-- start of Data to use --
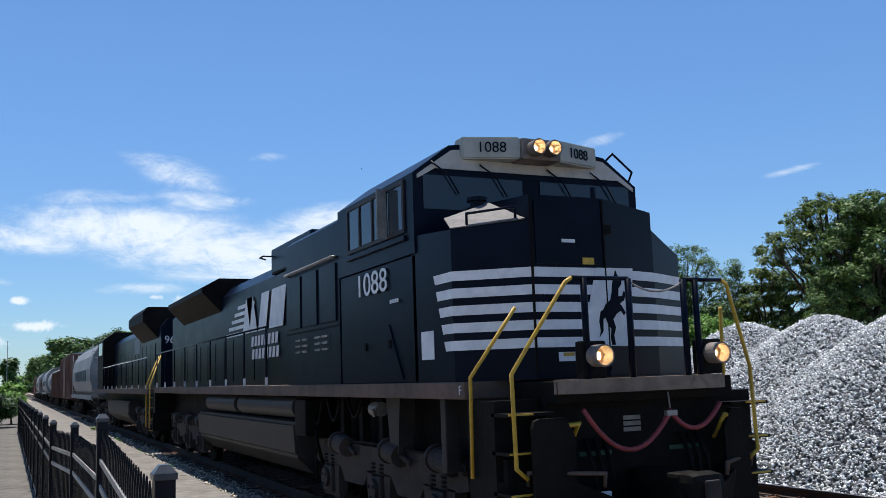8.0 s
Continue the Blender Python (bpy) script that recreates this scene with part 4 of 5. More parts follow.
def make_lead_locomotive():
    loco = empty("locomotive", "black diesel freight locomotive with white nose stripes and lit lamps", "locomotive", pose(TRACK, 108.73, 0))
    # frame and walkway
    sill = part("side_sill", box(-1.53, 1.53, -0.95, 20.6, 1.71, 1.88, 0.015), M_DUST, loco, "dusty brown side sill")
    part("underframe", box(-0.9, 0.9, -1.5, 20.9, 1.05, 1.72), M_SOOT, loco)
    part("cab_base", box(-1.50, 1.50, 0.2, 2.78, 1.88, 3.3, 0.02), M_BLACK, loco)
    nose = part("nose", nose_shape(), M_BLACK, loco, "black nose with angled cheeks")
    for k in range(5):
        z0 = 2.19 + 0.175 * k
        shift = 0.055 * (4 - k)
        here = [(-1.50, -0.26 - shift), *NOSE, (1.50, -0.20 - shift)]
        part("white_stripe", band(here, z0, z0 + 0.098, ends=(0.035, 0.035)), M_WHITE, nose, "white nose stripe")
    part("shoulder_plate", plate([(-1.49, -0.68, 3.428), (-0.88, -1.16, 3.475), (-0.89, -0.42, 3.77), (-1.47, -0.50, 3.56)], 0.012), M_SHOULDER, nose, "pale worn shoulder plate")
    part("cheek_seam", box(-0.875, -0.855, -1.236, -1.215, 1.95, 3.70), M_SOOT, nose)
    part("centre_seam", box(-0.008, 0.008, -1.236, -1.218, 1.95, 3.70), M_SOOT, nose)
    for z in (2.45, 2.9, 3.35):
        part("door_hinge", box(0.02, 0.10, -1.226, -1.19, z, z + 0.09), M_SOOT, nose)
    # white emblem panel with a plain dark leaping shape
    part("emblem_panel", plate([(-0.34, -1.230, 2.19), (0.26, -1.230, 2.19), (0.34, -1.230, 2.99), (-0.12, -1.230, 2.99)], 0.004), M_WHITE, nose, "white emblem panel")
    dark = [(0.02, 2.20), (0.08, 2.20), (0.06, 2.30), (0.10, 2.38), (0.06, 2.46), (0.13, 2.52), (0.20, 2.55), (0.25, 2.50), (0.28, 2.53), (0.22, 2.60), (0.19, 2.62),
            (0.27, 2.66), (0.30, 2.74), (0.26, 2.75), (0.24, 2.70), (0.17, 2.70), (0.18, 2.78), (0.23, 2.82), (0.24, 2.86), (0.17, 2.92), (0.14, 2.97), (0.12, 2.92),
            (0.08, 2.84), (0.06, 2.74), (0.03, 2.66), (-0.05, 2.62), (-0.10, 2.56), (-0.15, 2.54), (-0.18, 2.44), (-0.16, 2.34), (-0.19, 2.28), (-0.12, 2.34), (-0.11, 2.46), (-0.07, 2.48), (-0.04, 2.42), (0.02, 2.36), (0.00, 2.28)]
    dark = [(0.05 + 0.72 * (x - 0.05), z) for x, z in dark]
    bm = bmesh.new()
    add_prism(bm, dark, "y", -1.2395, -1.2345)
    part("emblem", bm, M_BLACK, nose, "plain dark emblem shape")
    part("nose_door", plate([(-0.82, -1.222, 3.02), (-0.03, -1.222, 3.02), (-0.03, -1.222, 3.66), (-0.82, -1.222, 3.66)], 0.012), M_BLACK, nose)
    part("plate_label", plate([(-0.52, -1.238, 3.24), (-0.36, -1.238, 3.24), (-0.36, -1.238, 3.275), (-0.52, -1.238, 3.275)], 0.004), M_WHITE, nose)
    part("notice_label", plate([(-0.61, -1.226, 2.05), (-0.42, -1.226, 2.05), (-0.42, -1.226, 2.14), (-0.61, -1.226, 2.14)], 0.004), M_WHITE, nose, "small white and yellow notice")
    part("notice_band", plate([(-0.56, -1.232, 2.10), (-0.43, -1.232, 2.10), (-0.43, -1.232, 2.135), (-0.56, -1.232, 2.135)], 0.003), M_YELLOW, nose)
    part("warning_label", plate([(-0.28, -1.238, 3.02), (-0.14, -1.238, 3.02), (-0.14, -1.238, 3.09), (-0.28, -1.238, 3.09)], 0.004), M_YELLOW, nose)
    part("side_label", plate([(-1.506, 0.10, 2.12), (-1.506, -0.22, 2.12), (-1.506, -0.22, 2.42), (-1.506, 0.10, 2.42)], -0.006), M_WHITE, nose)
    hand_rail(nose, [(-1.34, -0.76, 3.44), (-1.34, -0.76, 3.58), (-0.94, -1.06, 3.62), (-0.94, -1.06, 3.48)], 0.014, name="grab_iron")
    bm = add_rod(bmesh.new(), (-1.0, -0.35, 3.5), (-1.0, -0.35, 3.80), 0.075, 12)
    add_rod(bm, (-1.0, -0.35, 3.80), (-1.0, -0.35, 3.84), 0.11, 12)
    part("vent_pipe", bm, M_BLACK, nose)
    bm = add_rod(bmesh.new(), (0.06, -1.0, 3.72), (0.06, -1.0, 3.88), 0.03, 8)
    part("aerial_stub", bm, M_BLACK, nose)

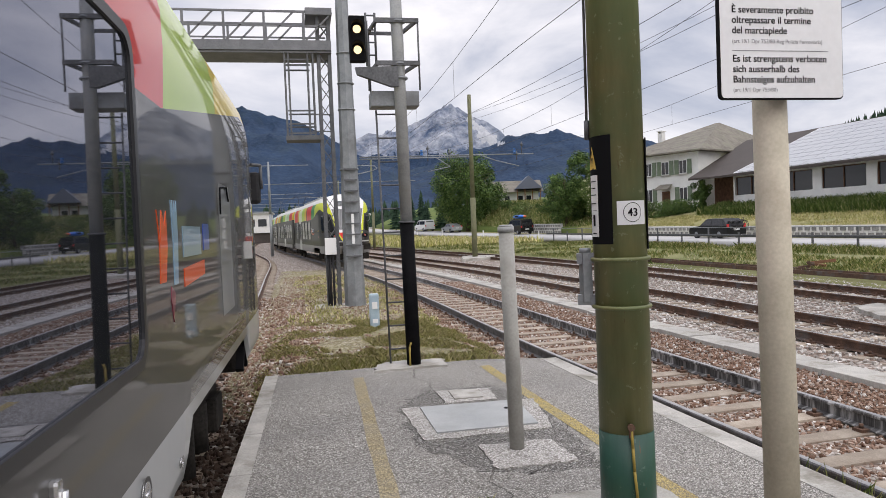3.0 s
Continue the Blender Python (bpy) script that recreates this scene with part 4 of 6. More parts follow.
# bracket arm
bm = bmesh.new()
vs = []
for y in (MY - 0.10, MY - 0.02):
    vs.append([bm.verts.new(p) for p in ((0.70, y, 3.56), (1.2, y, 3.58), (1.2, y, 3.34), (1.12, y, 3.34), (0.72, y, 3.48))])
for k in range(5):
    bm.faces.new((vs[0][k], vs[0][(k + 1) % 5], vs[1][(k + 1) % 5], vs[1][k]))
bm.faces.new(vs[0][::-1])
bm.faces.new(vs[1])
part("bracket_arm", bm, M["galv_dark"], mast)
head = bmesh.new()
box(head, 0.645, 0.83, MY - 0.1, MY + 0.02, 3.63, 4.16, 0.012)
sh = part("signal_head", head, M["black_flat"], mast, "black signal head with two lamps")
for z in (4.0, 3.76):
    bm = bmesh.new()
    bar(bm, (0.735, MY - 0.112, z), (0.735, MY - 0.10, z), 0.046, 0.046, 24)
    part("lens", bm, M["lens"], sh, "lit pale yellow lens")
    bm = bmesh.new()
    rows = [[(0.735 + 0.075 * math.cos(radians(a)), y, z + 0.075 * math.sin(radians(a))) for y in (MY - 0.22, MY - 0.1)] for a in range(-10, 191, 12)]
    quad_sheet(bm, rows)
    quad_sheet(bm, [[(x * 1, y, zz + 0.004) for x, y, zz in r][::-1] for r in rows])
    part("hood", bm, M["black_flat"], sh)
bm = bmesh.new()
box(bm, 0.88, 1.46, MY + 0.02, MY + 0.30, 3.13, 3.31, 0.01)
part("junction_box", bm, M["galv"], mast, "grey sheet-steel box")
for z in (3.62, 4.12):
    bm = bmesh.new()
    beam(bm, (0.95, MY - 0.06, z), (1.47, MY - 0.06, z), 0.05, 0.05)
    beam(bm, (1.45, MY - 0.06, z), (1.34, MY + 0.5, z), 0.03, 0.04)
    beam(bm, (0.97, MY - 0.06, z), (0.92, MY + 0.5, z), 0.03, 0.04)
    beam(bm, (0.92, MY + 0.5, z), (1.34, MY + 0.5, z), 0.03, 0.04)
    part("cage_frame", bm, M["galv_dark"], mast)
for x, y in ((1.46, MY - 0.06), (1.36, MY + 0.5), (0.93, MY + 0.5), (0.86, MY - 0.02)):
    bm = bmesh.new()
    bar(bm, (x, y, 3.3), (x, y, 4.12), 0.011)
    part("cage_bar", bm, M["galv_dark"], mast)
bm = bmesh.new()
bar(bm, (0.86, MY - 0.02, 3.85), (0.92, MY + 0.5, 3.85), 0.011)
part("cage_rail", bm, M["galv_dark"], mast)
bm = bmesh.new()
for x in (0.86, 0.97):
    bar(bm, (x, MY + 0.1, 3.62), (x, MY + 0.1, 4.25), 0.014)
for z in (3.75, 3.9, 4.05, 4.22):
    bar(bm, (0.86, MY + 0.1, z), (0.97, MY + 0.1, z), 0.01)
part("head_ladder", bm, M["galv_dark"], mast)
lad = bmesh.new()
for x0, x1 in ((0.965, 1.02), (1.22, 1.23)):
    bar(lad, (x0 + 0.03, MY + 0.14, 0.0), (x0 - 0.02, MY + 0.14, 3.1), 0.012)
lad_ob = part("ladder", lad, M["galv_dark"], mast)
for k in range(11):
    bm = bmesh.new()
    z = 0.2 + k * 0.285
    bar(bm, (0.99 - 0.016 * z, MY + 0.14, z), (1.23, MY + 0.14, z), 0.01)
    part("rung", bm, M["galv_dark"], lad_ob)
bm = bmesh.new()
for p, q in (((1.20, MY - 0.09, 0.02), (1.2, MY - 0.095, 0.25)), ((1.2, MY - 0.095, 0.25), (1.22, MY - 0.09, 0.3))):
    bar(bm, p, q, 0.012, None, 8)
part("earth_cable", bm, M["cable"], mast)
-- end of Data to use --
Required work → From the listing above, copy every line that holds the string "with".

Correct answer →
Continue the Blender Python (bpy) script that recreates this scene with part 4 of 5. More parts follow.
    loco = empty("locomotive", "black diesel freight locomotive with white nose stripes and lit lamps", "locomotive", pose(TRACK, 108.73, 0))
    nose = part("nose", nose_shape(), M_BLACK, loco, "black nose with angled cheeks")
    # white emblem panel with a plain dark leaping shape
Continue the Blender Python (bpy) script that recreates this scene with part 4 of 6. More parts follow.
sh = part("signal_head", head, M["black_flat"], mast, "black signal head with two lamps")